### Material provided
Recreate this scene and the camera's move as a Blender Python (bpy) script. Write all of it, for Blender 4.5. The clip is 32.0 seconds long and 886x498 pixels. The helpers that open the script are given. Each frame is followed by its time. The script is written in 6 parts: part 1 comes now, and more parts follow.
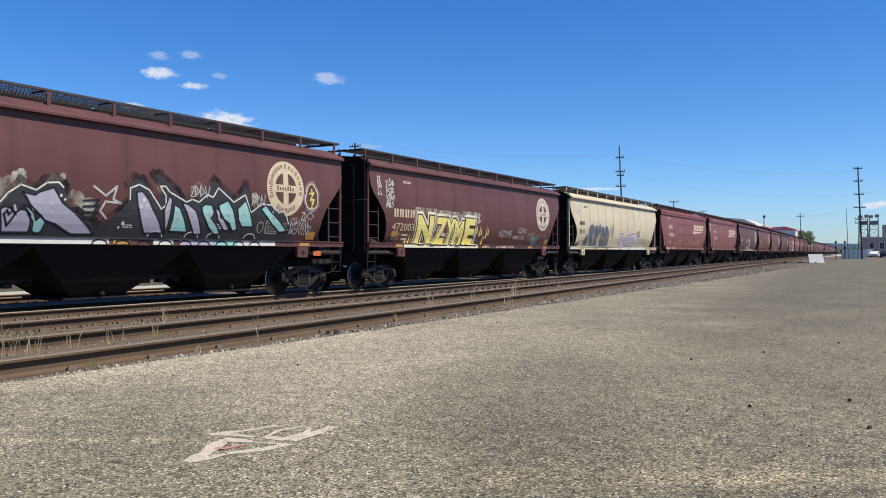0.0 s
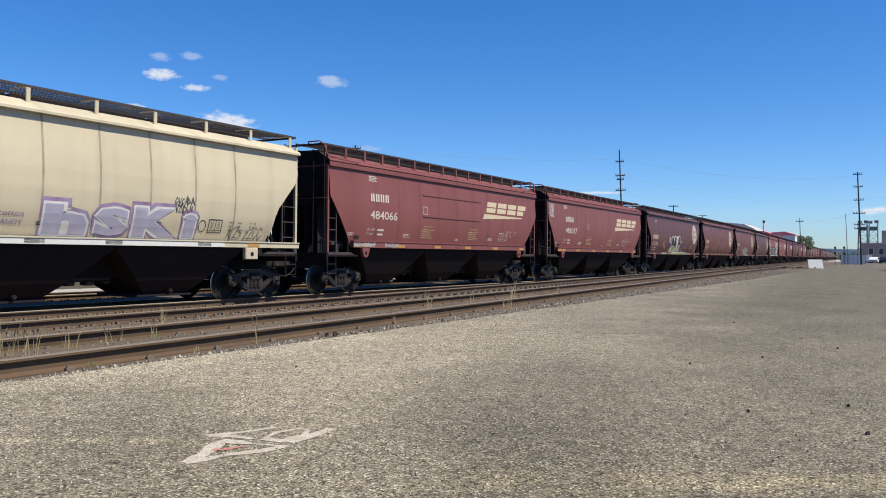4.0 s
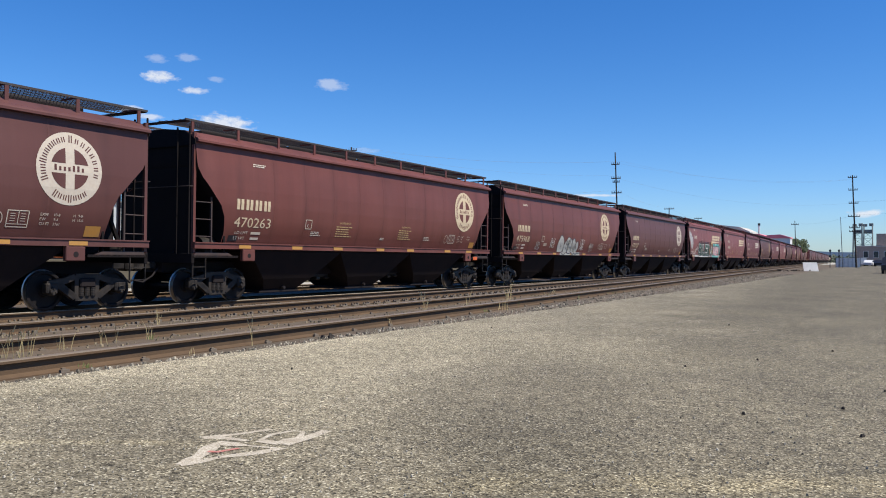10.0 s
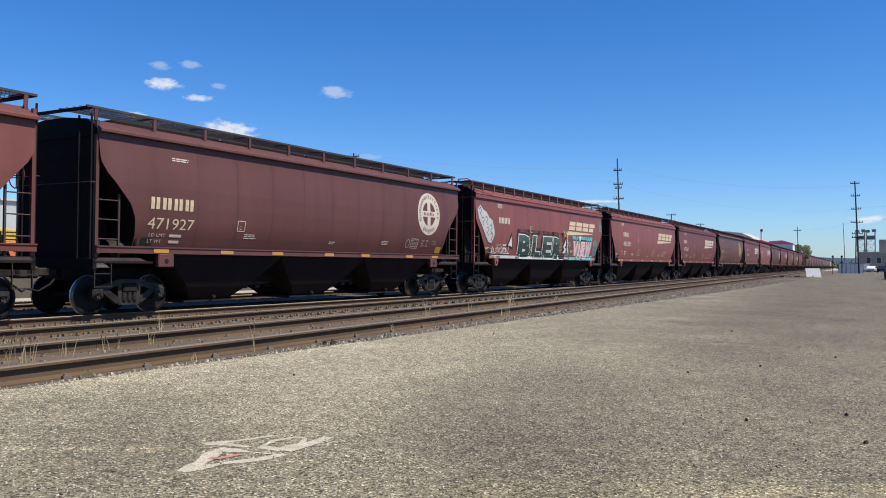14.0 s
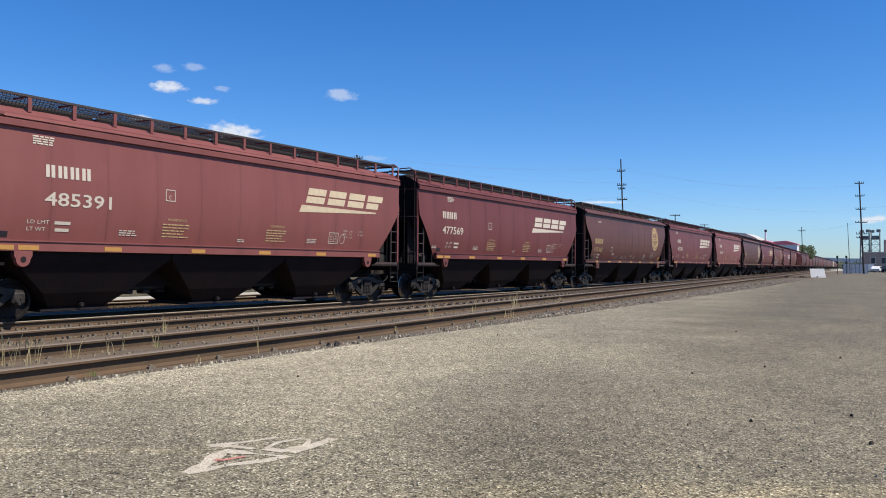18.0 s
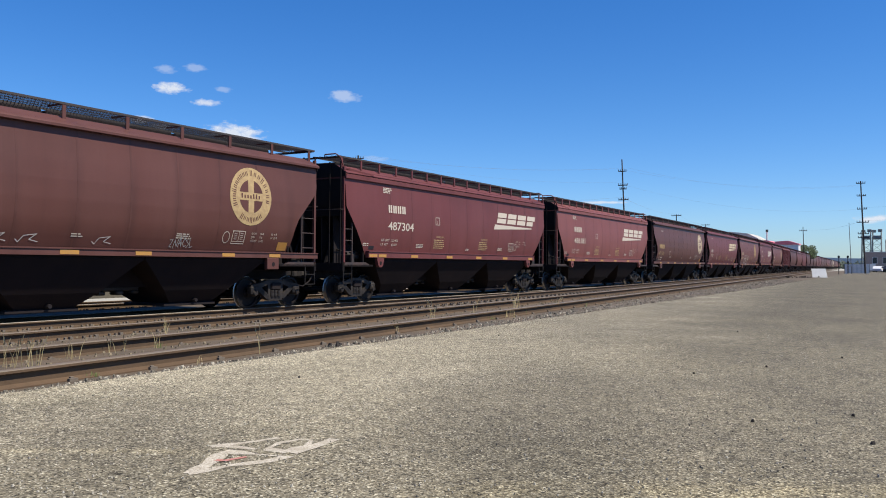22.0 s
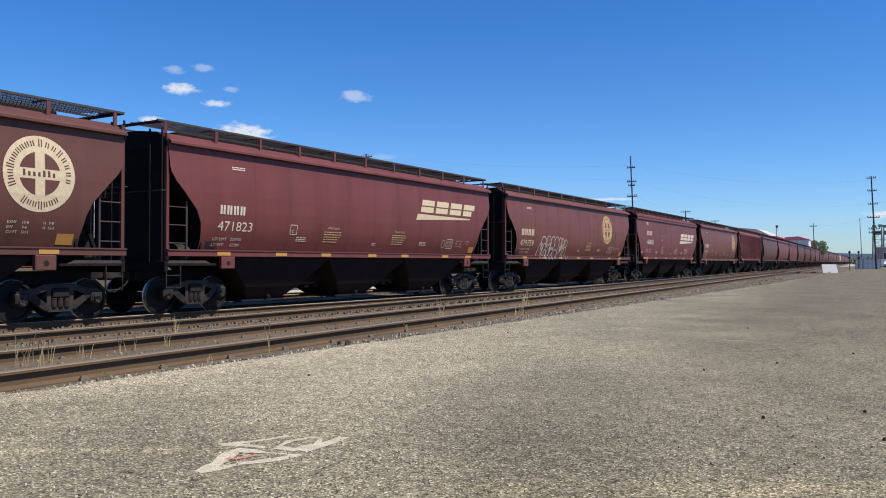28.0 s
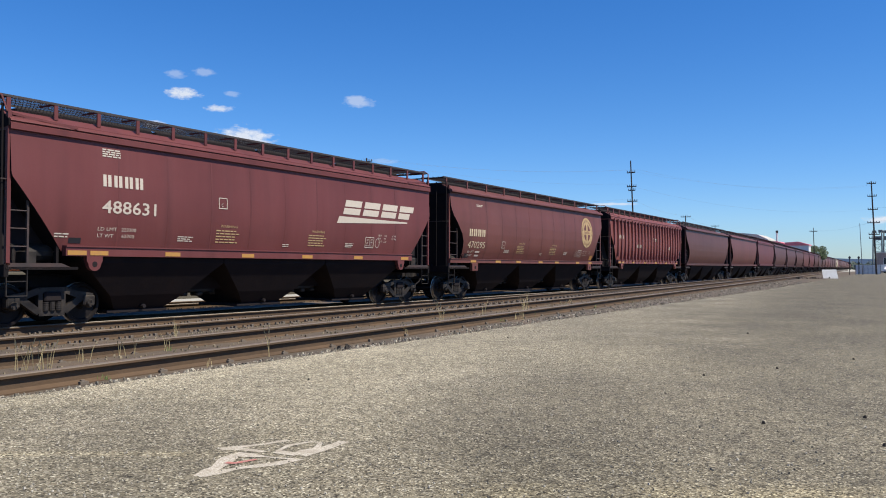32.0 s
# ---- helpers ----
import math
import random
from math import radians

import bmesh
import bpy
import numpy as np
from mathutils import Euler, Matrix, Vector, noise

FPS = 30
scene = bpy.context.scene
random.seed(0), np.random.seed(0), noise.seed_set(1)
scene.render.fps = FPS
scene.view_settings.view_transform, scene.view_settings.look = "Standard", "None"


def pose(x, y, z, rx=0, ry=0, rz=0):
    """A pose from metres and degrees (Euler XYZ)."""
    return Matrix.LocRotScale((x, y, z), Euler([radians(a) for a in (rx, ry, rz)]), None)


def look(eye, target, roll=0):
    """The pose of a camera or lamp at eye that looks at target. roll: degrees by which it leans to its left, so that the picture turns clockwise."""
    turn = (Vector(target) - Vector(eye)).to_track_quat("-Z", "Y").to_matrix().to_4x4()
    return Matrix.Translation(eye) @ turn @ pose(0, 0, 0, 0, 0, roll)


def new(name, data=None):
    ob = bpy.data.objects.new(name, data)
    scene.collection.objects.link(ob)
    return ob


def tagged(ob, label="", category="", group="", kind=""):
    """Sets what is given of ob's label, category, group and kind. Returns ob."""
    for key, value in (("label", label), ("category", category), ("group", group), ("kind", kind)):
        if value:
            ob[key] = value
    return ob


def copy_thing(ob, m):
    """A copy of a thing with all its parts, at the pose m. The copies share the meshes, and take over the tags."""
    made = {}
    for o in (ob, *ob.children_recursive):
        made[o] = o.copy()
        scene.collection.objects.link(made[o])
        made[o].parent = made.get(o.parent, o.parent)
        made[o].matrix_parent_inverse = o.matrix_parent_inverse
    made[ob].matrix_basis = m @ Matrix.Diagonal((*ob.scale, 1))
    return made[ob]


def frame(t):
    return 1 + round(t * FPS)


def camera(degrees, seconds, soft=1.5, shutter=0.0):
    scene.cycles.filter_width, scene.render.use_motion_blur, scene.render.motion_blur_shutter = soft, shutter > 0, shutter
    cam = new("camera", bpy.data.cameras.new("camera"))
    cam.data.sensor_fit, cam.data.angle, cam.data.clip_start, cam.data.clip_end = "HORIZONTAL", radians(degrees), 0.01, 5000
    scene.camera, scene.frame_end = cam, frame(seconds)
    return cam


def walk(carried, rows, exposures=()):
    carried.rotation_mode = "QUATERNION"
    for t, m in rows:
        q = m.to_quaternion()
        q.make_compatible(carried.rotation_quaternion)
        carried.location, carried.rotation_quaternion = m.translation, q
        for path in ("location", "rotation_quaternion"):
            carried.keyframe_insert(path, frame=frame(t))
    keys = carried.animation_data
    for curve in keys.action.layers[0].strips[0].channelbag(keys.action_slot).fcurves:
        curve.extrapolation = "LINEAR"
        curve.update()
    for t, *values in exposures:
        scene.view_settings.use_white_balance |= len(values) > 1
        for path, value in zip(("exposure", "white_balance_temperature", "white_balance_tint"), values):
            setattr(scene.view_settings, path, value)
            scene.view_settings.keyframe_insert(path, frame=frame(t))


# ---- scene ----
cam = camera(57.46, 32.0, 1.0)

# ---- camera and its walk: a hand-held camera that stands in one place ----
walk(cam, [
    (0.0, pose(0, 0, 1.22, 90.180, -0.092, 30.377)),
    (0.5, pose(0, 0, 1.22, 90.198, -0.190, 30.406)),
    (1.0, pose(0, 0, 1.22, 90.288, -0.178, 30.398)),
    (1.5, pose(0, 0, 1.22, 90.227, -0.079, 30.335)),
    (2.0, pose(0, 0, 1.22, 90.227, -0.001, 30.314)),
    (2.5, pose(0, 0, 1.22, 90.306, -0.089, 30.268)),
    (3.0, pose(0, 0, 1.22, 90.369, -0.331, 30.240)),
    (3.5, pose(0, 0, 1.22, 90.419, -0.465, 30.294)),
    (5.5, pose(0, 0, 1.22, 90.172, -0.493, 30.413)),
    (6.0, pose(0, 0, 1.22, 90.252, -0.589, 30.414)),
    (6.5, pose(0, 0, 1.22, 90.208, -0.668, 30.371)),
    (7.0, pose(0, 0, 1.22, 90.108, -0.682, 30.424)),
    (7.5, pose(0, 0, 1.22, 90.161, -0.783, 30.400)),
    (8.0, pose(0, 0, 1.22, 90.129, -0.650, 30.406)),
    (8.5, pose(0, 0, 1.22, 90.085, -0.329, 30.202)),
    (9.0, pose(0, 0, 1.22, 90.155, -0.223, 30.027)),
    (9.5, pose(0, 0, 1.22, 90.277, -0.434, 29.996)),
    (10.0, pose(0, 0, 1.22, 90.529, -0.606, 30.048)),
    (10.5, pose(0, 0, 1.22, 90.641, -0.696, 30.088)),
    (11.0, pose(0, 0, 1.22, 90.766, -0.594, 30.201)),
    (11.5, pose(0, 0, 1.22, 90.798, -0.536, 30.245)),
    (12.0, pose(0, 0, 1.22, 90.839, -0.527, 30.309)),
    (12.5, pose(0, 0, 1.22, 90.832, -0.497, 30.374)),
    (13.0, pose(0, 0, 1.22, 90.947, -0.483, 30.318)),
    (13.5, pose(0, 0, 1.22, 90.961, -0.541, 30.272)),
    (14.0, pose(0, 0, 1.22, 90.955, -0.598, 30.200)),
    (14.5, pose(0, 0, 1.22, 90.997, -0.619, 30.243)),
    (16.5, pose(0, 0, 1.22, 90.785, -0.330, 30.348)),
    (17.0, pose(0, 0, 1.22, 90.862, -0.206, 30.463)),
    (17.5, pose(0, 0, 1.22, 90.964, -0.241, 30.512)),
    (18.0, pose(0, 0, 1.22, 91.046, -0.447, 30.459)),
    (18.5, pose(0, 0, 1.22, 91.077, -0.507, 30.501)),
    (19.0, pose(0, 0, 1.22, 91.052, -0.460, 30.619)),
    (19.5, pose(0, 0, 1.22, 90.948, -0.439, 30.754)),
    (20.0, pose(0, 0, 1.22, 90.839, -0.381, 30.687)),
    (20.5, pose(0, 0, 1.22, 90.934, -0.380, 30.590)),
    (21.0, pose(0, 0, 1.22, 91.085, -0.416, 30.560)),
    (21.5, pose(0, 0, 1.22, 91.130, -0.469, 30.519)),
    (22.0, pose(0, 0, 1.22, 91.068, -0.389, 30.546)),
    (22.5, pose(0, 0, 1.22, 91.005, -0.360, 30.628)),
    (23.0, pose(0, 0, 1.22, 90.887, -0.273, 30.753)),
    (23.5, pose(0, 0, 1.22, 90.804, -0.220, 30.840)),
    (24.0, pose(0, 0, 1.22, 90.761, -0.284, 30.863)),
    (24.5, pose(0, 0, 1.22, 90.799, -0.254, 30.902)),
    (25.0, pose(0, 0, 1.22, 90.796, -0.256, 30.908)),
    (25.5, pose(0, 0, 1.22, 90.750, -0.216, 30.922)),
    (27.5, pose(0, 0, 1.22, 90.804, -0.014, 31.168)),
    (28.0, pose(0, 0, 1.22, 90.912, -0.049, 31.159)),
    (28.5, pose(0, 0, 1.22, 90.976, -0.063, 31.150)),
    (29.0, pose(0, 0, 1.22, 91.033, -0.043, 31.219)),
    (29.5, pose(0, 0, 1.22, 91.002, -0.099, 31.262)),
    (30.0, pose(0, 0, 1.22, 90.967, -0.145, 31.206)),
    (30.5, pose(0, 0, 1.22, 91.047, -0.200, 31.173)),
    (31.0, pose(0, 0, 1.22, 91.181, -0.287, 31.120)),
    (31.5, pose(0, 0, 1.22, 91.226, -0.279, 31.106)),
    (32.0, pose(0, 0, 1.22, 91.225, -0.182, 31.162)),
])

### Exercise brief
Nothing but a number is needed here: how many lines hold the string "Vector"?

### Response to the exercise
2